S. Koreans Reclaim Biracial Football Champion as One of Them
SEOUL — He is a most unlikely national hero, a man who has barely spent any time in South Korea, speaks little of the language and who under other circumstances might be looked down upon in this society.
Ever since Hines Ward was named the most valuable player of the Super Bowl last week, the half-Korean Pittsburgh Steeler wide receiver has been the toast of the town. People are talking about throwing parades in his honor. His name dominates the television and radio talk shows; his photo is splayed across the front pages of the newspapers.
Especially popular are close-up shots of his muscular upper arm, tattooed with his name spelled in Korean.
South Koreans' fascination with Hines is not simply a matter of pride, but of curiosity. The 29-year-old athlete is something of a novelty in that his mother is Korean, but his father was an African American GI.
In ethnically homogenous South Korea, such mixed-race offspring are generally viewed with contempt. And because social status is based on being registered under the father's name, children raised by their mothers alone in effect are treated as nonpersons.
Biracial men have been banned from the South Korean military, although the Defense Ministry announced Friday, in a move that some attributed to the Hines Ward phenomenon, that the policy is being changed.
"If he had grown up here instead of the United States, he would have had a hard time," said Park Mi Na, a 17-year-old mixed-race high school student. Park, who bears a strong resemblance to the African American father she hasn't seen since she was 2, said she has been taunted by children her entire life and stared at strangely by adults "as if I were an alien from outer space."
Park speaks no English and doesn't know the difference between Washington, D.C. and the state of Washington. (Her father, she said, lives in one of the Washingtons.) But she hopes to study in the U.S., if only to be someplace where she doesn't draw attention.

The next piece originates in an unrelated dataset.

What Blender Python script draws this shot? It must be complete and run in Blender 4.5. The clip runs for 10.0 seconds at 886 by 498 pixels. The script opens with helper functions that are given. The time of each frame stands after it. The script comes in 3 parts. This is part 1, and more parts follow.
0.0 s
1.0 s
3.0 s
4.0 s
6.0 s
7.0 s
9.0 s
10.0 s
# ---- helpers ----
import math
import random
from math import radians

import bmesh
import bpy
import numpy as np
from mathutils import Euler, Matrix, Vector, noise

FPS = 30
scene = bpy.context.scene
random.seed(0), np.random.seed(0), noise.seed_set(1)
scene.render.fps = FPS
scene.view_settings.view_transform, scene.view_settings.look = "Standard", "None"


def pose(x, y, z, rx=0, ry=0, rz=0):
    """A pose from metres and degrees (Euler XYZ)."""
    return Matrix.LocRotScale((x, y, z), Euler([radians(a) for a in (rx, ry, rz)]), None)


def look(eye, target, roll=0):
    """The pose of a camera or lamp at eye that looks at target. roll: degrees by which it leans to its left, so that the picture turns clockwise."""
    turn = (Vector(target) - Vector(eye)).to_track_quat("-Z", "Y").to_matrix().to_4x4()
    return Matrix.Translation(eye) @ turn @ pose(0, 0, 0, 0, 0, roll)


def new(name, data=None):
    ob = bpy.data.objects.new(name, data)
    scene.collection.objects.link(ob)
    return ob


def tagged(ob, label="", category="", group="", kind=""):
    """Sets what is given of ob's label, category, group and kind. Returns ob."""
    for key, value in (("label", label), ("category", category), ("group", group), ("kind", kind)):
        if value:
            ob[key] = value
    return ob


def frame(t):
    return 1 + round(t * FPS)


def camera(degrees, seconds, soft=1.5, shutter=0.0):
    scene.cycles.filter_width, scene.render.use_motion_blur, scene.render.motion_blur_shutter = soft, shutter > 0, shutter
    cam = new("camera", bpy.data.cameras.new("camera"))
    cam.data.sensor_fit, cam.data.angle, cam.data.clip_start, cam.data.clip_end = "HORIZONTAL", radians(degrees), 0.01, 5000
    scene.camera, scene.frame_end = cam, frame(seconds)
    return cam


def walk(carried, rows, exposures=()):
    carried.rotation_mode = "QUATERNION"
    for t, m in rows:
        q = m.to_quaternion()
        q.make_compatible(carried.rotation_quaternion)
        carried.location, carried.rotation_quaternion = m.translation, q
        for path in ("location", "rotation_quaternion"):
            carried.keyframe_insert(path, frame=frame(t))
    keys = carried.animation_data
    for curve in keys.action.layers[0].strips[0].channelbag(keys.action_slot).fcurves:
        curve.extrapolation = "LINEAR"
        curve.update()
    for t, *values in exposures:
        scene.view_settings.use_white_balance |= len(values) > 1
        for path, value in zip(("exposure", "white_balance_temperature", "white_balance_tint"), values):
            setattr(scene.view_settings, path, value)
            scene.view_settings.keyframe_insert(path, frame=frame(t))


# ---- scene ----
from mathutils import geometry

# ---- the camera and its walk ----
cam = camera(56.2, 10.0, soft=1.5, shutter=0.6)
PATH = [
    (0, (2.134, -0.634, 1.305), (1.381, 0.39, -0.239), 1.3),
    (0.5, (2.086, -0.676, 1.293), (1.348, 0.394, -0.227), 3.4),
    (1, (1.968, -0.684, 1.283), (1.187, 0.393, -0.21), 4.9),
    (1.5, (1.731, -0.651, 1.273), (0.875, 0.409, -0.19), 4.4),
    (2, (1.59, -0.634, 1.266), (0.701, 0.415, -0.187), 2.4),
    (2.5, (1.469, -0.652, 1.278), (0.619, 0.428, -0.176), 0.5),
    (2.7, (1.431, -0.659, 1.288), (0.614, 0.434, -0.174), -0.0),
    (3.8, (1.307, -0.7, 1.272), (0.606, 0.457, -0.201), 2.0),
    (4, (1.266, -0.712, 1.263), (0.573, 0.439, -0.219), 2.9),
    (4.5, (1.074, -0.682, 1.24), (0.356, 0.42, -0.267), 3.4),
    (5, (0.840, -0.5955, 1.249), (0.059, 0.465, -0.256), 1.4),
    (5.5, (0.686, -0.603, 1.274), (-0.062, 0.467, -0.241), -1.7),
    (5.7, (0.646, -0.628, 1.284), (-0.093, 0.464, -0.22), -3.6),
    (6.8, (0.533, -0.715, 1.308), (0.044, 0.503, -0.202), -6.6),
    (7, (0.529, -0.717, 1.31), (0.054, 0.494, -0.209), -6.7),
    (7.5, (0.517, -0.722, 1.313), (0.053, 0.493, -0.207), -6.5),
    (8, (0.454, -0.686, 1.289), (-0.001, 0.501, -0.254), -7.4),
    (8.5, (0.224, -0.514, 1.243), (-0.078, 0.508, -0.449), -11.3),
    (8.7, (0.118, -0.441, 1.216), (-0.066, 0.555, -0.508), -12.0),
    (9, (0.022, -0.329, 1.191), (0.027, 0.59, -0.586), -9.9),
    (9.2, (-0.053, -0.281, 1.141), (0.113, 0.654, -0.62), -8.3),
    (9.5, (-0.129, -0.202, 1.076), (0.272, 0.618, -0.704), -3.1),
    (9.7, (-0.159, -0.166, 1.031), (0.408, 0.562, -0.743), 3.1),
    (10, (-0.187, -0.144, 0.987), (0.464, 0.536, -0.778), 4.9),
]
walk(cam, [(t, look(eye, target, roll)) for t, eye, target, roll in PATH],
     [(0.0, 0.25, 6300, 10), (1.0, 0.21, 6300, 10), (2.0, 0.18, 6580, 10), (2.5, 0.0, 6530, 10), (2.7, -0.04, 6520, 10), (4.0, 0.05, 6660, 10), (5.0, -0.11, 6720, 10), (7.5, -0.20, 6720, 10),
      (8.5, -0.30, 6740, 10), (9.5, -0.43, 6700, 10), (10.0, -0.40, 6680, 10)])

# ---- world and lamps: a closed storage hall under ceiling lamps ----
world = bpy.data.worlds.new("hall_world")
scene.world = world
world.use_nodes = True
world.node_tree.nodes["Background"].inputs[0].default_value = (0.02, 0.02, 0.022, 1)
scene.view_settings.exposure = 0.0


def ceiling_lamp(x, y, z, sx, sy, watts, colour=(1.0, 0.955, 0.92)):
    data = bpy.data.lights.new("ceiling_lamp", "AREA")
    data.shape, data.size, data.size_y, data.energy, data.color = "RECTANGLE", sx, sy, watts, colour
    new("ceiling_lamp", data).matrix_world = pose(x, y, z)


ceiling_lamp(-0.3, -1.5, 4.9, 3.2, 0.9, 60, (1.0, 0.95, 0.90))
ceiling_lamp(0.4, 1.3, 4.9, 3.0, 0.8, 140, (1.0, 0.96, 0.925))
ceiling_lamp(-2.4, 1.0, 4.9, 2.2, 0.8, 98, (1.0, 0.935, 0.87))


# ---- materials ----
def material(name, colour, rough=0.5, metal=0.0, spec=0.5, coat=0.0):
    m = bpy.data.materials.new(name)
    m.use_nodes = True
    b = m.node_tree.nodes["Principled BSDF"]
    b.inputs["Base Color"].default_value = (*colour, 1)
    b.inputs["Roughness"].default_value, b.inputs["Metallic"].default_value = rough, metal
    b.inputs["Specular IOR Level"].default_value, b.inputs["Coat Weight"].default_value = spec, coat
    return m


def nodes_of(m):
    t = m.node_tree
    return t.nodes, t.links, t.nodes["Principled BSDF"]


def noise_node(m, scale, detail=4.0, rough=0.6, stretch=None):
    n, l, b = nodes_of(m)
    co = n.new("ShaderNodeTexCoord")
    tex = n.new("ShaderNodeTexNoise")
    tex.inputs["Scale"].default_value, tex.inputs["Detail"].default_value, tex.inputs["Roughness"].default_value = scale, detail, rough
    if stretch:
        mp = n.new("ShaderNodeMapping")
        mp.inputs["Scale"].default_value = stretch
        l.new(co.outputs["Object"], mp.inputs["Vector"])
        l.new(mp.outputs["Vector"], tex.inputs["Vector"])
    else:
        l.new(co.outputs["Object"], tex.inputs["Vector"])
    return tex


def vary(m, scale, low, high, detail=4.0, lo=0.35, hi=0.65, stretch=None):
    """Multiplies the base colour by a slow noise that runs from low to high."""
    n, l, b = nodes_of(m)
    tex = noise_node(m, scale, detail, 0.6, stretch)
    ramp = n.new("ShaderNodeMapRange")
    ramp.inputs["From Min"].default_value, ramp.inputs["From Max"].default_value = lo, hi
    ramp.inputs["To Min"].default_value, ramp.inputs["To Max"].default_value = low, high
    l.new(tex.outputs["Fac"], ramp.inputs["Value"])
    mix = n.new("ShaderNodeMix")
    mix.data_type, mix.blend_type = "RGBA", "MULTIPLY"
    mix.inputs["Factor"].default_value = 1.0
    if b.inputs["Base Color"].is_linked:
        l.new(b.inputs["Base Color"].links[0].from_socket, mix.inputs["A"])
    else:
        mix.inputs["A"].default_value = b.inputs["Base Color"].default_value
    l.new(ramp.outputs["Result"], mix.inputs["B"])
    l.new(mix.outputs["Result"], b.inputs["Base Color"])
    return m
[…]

Ward's situation could have been much the same as Park's except that he has lived most of his life in the U.S.
His parents met when his father was stationed in South Korea and his mother was working as a waitress in a nightclub. They moved to the U.S. when Ward was a toddler. After the couple divorced, a court awarded custody to his father because his mother spoke little English. But Ward ran away when he was 7 to live with his mother, Kim Young Hee, who managed to support herself and her child by working three jobs.